The five permanent members of the UN Security Council and Germany (the P5+1) have been locked in talks with Iran for months to turn an interim deal struck in Geneva that expires on Monday into a lasting accord, late Sunday.
Such an agreement, after a 12-year standoff, is aimed at easing fears that Tehran will develop nuclear weapons under the guise of its civilian activities, an ambition it hotly denies.
But a last-ditch diplomatic blitz in Vienna this week to secure a deal appeared to be unable to bridge major differences, forcing negotiators to question whether more time is a better option.
"Our focus remains on taking steps forward toward an agreement, but it is only natural that just over 24 hours from the deadline we are discussing a range of options both internally and with our P5+1 partners," a senior US State Department official said.

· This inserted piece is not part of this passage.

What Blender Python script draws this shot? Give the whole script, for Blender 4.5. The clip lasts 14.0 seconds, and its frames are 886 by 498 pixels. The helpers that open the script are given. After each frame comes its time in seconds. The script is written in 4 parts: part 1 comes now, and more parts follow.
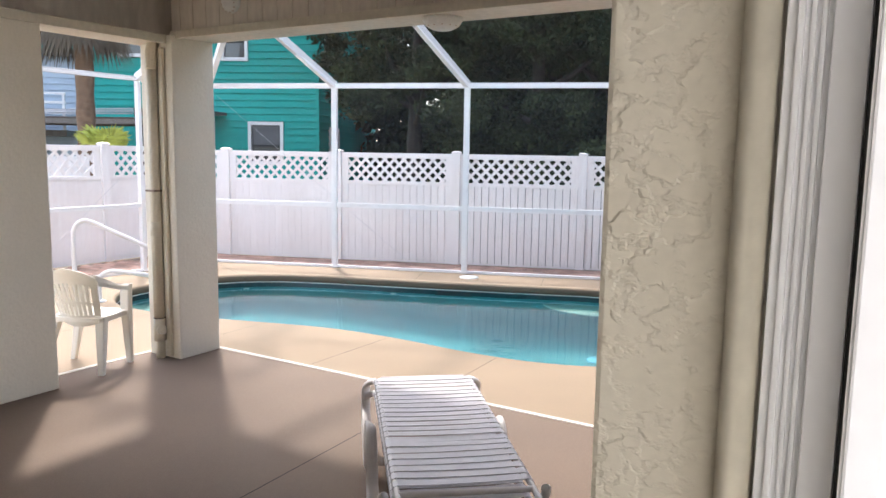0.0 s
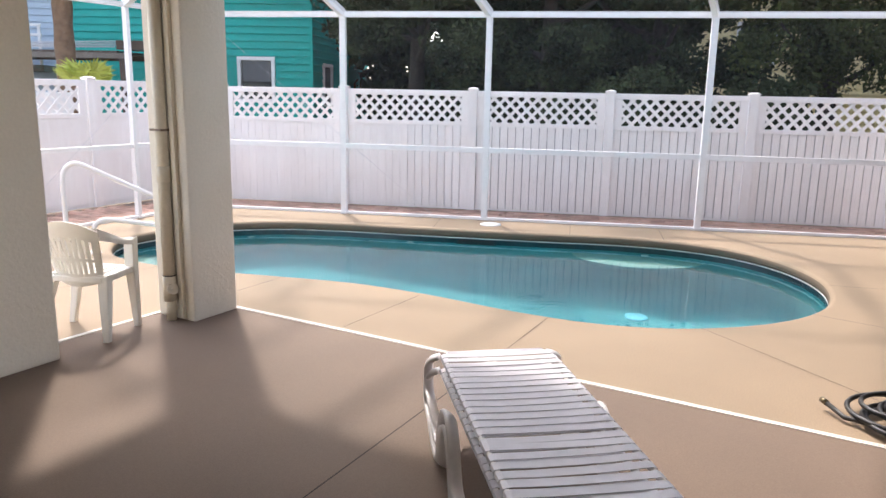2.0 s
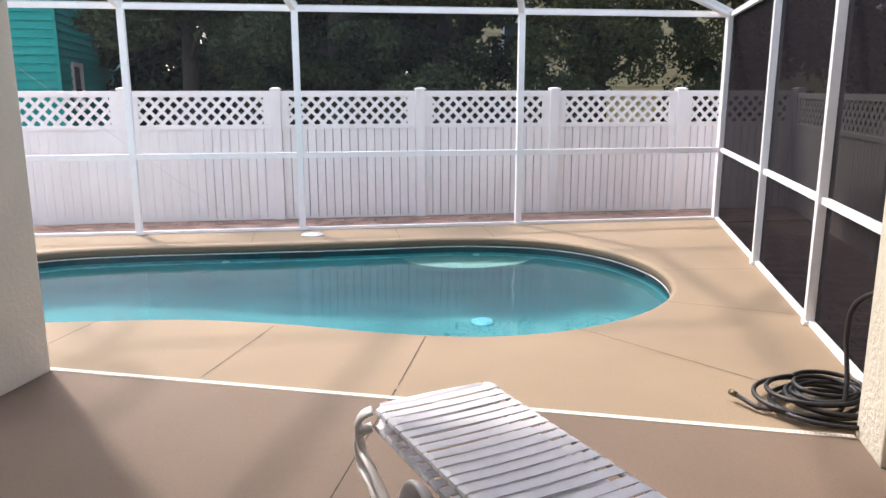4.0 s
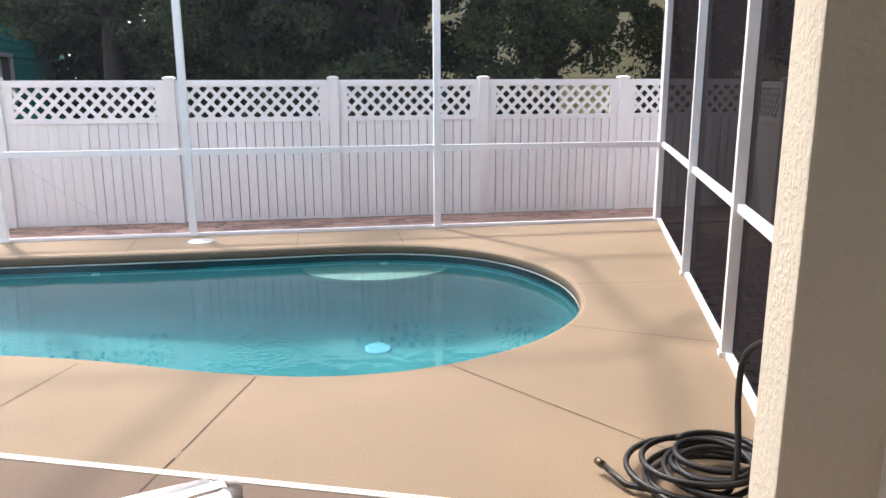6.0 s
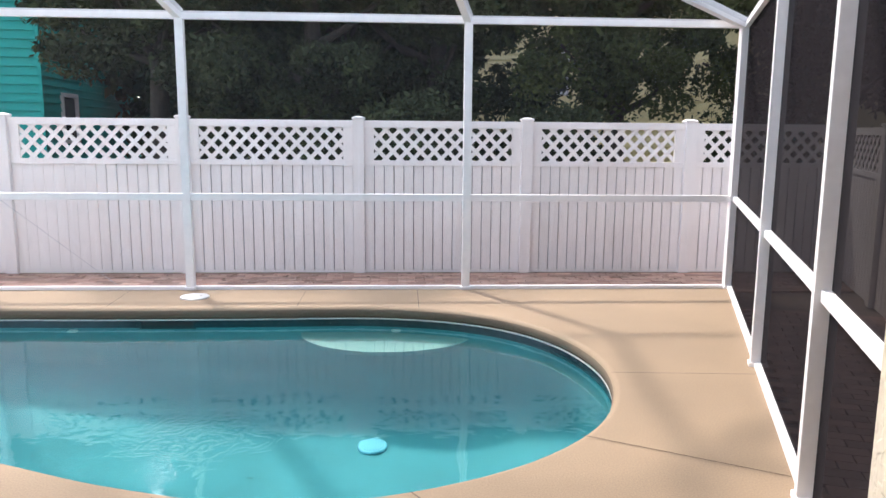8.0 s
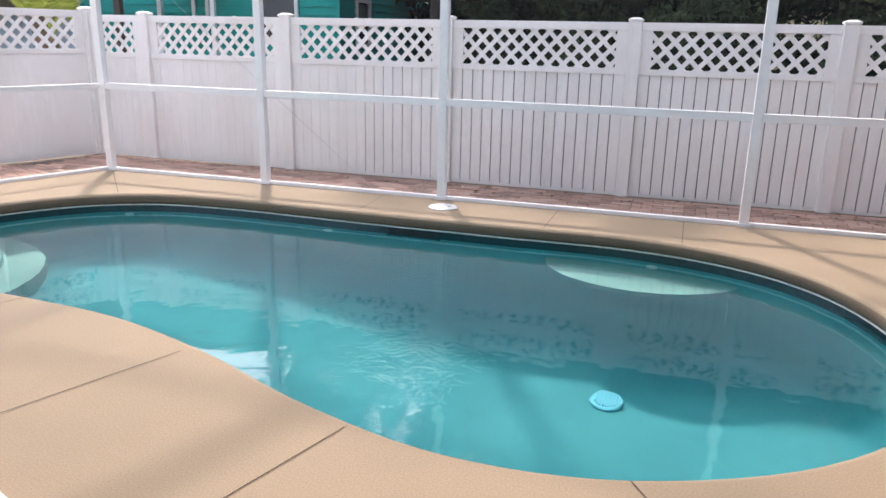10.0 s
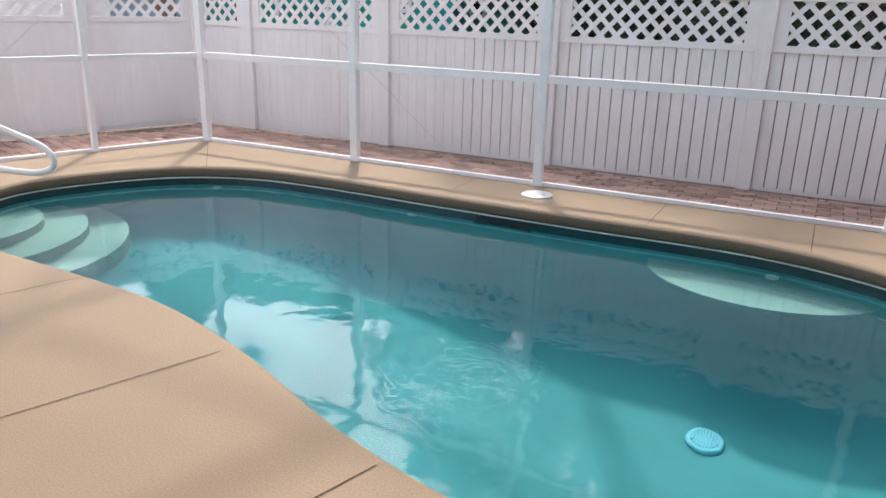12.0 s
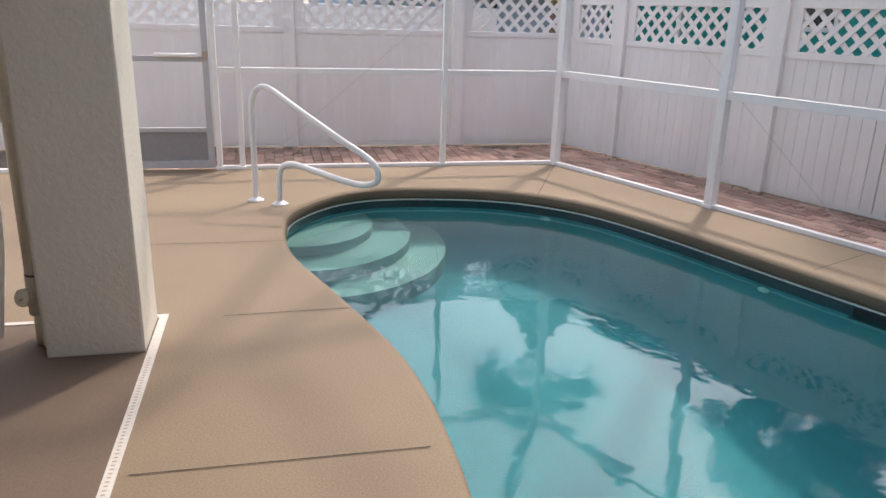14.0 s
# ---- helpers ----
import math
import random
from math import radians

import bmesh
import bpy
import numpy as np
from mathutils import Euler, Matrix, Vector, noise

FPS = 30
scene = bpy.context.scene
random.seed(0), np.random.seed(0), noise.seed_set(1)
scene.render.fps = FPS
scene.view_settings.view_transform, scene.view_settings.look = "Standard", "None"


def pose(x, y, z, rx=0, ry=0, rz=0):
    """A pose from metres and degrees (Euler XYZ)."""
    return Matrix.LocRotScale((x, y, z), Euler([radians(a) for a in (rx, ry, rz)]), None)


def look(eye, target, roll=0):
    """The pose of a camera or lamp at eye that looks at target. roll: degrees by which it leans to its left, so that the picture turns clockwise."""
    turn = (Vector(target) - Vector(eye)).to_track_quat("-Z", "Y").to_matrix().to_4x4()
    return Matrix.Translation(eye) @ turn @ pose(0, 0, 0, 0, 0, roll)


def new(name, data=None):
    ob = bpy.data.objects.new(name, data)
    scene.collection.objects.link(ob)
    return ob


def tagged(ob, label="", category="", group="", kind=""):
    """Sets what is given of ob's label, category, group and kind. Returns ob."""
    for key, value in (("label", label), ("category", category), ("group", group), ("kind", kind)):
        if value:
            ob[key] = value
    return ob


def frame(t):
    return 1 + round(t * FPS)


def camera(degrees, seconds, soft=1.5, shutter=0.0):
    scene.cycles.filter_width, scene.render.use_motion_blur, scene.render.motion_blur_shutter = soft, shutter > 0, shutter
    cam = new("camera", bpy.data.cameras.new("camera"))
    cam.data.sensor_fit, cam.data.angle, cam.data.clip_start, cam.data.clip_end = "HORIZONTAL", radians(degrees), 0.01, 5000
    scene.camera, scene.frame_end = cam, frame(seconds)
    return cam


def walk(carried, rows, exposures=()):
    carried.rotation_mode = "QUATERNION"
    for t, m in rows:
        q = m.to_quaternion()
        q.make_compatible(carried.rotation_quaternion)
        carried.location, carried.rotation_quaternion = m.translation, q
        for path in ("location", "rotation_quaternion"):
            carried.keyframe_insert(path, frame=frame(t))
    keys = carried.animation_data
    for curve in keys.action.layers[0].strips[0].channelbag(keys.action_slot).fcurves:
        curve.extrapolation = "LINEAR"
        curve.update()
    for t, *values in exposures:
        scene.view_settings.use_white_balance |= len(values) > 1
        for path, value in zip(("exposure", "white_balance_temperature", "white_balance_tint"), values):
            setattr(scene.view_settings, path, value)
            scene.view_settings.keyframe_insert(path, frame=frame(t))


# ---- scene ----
cam = camera(61.6, 14.0)
PATH = [
    (0, (1.749, -0.427, 1.727), (1.364, 1.519, 1.468), 0.9),
    (0.5, (1.738, -0.363, 1.712), (1.355, 1.581, 1.436), 0.8),
    (1, (1.671, -0.228, 1.726), (1.282, 1.715, 1.452), 0.8),
    (1.5, (1.426, 0.008, 1.698), (1.035, 1.941, 1.366), 1.1),
    (2, (1.156, 0.18, 1.681), (0.821, 2.108, 1.266), 1.1),
    (2.5, (0.889, 0.385, 1.681), (0.64, 2.323, 1.255), 1.0),
    (3, (0.618, 0.538, 1.672), (0.527, 2.488, 1.238), 0.8),
    (3.5, (0.393, 0.641, 1.715), (0.566, 2.588, 1.29), 0.6),
    (3.7, (0.392, 0.666, 1.711), (0.651, 2.605, 1.295), 0.2),
    (5.8, (1.351, 1.412, 1.675), (1.665, 3.337, 1.232), -0.4),
    (6, (1.448, 1.535, 1.659), (1.759, 3.461, 1.222), -0.2),
    (6.5, (1.733, 1.722, 1.671), (2.13, 3.654, 1.338), -0.1),
    (7, (1.953, 1.972, 1.65), (2.532, 3.862, 1.343), 0.0),
    (7.5, (2.003, 2.253, 1.655), (2.481, 4.171, 1.352), 0.2),
    (8, (2.114, 2.593, 1.601), (2.222, 4.565, 1.284), 0.5),
    (8.5, (2.202, 2.97, 1.571), (2.094, 4.938, 1.233), 0.6),
    (9, (2.196, 3.186, 1.538), (1.765, 5.096, 1.134), 1.1),
    (9.2, (2.172, 3.205, 1.538), (1.713, 5.098, 1.083), 1.0),
    (11.3, (2.303, 3.54, 1.519), (1.463, 5.251, 0.915), 1.5),
    (11.5, (2.267, 3.626, 1.53), (1.415, 5.329, 0.917), 1.4),
    (12, (2.209, 3.816, 1.528), (1.349, 5.509, 0.9), 1.5),
    (12.5, (2.139, 4.042, 1.528), (1.284, 5.737, 0.9), 1.5),
    (13, (2.097, 4.222, 1.531), (1.164, 5.876, 0.905), 1.1),
    (13.5, (2.038, 4.493, 1.526), (0.911, 6.025, 0.909), 0.7),
    (14, (1.931, 4.826, 1.522), (0.335, 5.862, 0.908), 1.7),
]
walk(cam, [(t, look(eye, target, roll)) for t, eye, target, roll in PATH],
     exposures=((0.0, 2.40, 6480, 11), (0.5, 2.34, 6480, 11), (1.0, 2.20, 6480, 11), (2.0, 2.32, 6580, 12), (3.7, 2.28, 6580, 12), (6.2, 2.24, 6580, 12), (7.0, 2.40, 6580, 12), (8.0, 2.30, 6580, 12), (9.2, 2.18, 6580, 12), (11.3, 1.87, 6700, 12), (12.5, 1.83, 6700, 12), (13.5, 1.65, 6700, 12), (14.0, 1.43, 6700, 12)))

# ---- world, sun ----
SUN_AZ, SUN_EL = radians(-31), radians(52)
world = bpy.data.worlds.new("sky")
scene.world = world
world.use_nodes = True
wn = world.node_tree.nodes
sky = wn.new("ShaderNodeTexSky")
sky.sky_type = "NISHITA"
sky.sun_disc = False
sky.sun_elevation, sky.sun_rotation = SUN_EL, SUN_AZ
sky.air_density, sky.dust_density, sky.ozone_density = 0.95, 2.4, 1.0
wn["Background"].inputs[1].default_value = 0.15
# thin high haze takes some blue out of the sky
haze = wn.new("ShaderNodeHueSaturation")
haze.inputs["Saturation"].default_value = 0.65
world.node_tree.links.new(sky.outputs[0], haze.inputs["Color"])
world.node_tree.links.new(haze.outputs[0], wn["Background"].inputs[0])
sun_data = bpy.data.lights.new("sun", "SUN")
sun_data.energy, sun_data.angle, sun_data.color = 0.95, radians(3.2), (1.0, 0.91, 0.82)
sun = new("sun", sun_data)
sun.matrix_world = look((-6, 10, 15), (-6 + math.sin(-SUN_AZ) * math.cos(SUN_EL), 10 - math.cos(SUN_AZ) * math.cos(SUN_EL), 15 - math.sin(SUN_EL)))

# unseen fill lamp in the room behind the open door, brightens jamb and patio
room_data = bpy.data.lights.new("room_window_light", "AREA")
room_data.shape, room_data.size, room_data.size_y, room_data.energy, room_data.color = "RECTANGLE", 3.3, 2.0, 66.0, (0.95, 0.95, 1.0)
room_light = new("room_window_light", room_data)
room_light.matrix_world = pose(-1.34, 5.37, 0, 0, 0, -20) @ pose(9.1, -4.25, 1.4, 90, 0, 90)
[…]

"An extension is one of those options. It should come as no surprise that we are also engaged in a discussion of the options with the Iranians," added the official.
An Iranian source confirmed that US Secretary of State John Kerry and Iranian counterpart Mohammad Javad Zarif, meeting for the sixth time since Thursday, "discussed" an extension.
"There is nothing concrete yet," he added. British Foreign Secretary Philip Hammond said however that the parties would still make a "big push today morning to try and get this across the line".
"Of course if we're not able to do it, we'll then look at where we go from there," he said.
Russian Foreign Minister Sergei Lavrov, a key player who arrived yesterday afternoon, also met both Zarif and Kerry separately as well as German Foreign Minister Frank-Walter Steinmeier.
Britain and France's ministers had also arrived in Vienna while their Chinese counterpart was due early on Sunday.
"What a deal would do is take a big piece of business off the table and perhaps begin a long process in which the relationship not just between Iran and us but the relationship between Iran and the world, and the region, begins to change," US President Barack Obama in an ABC News interview.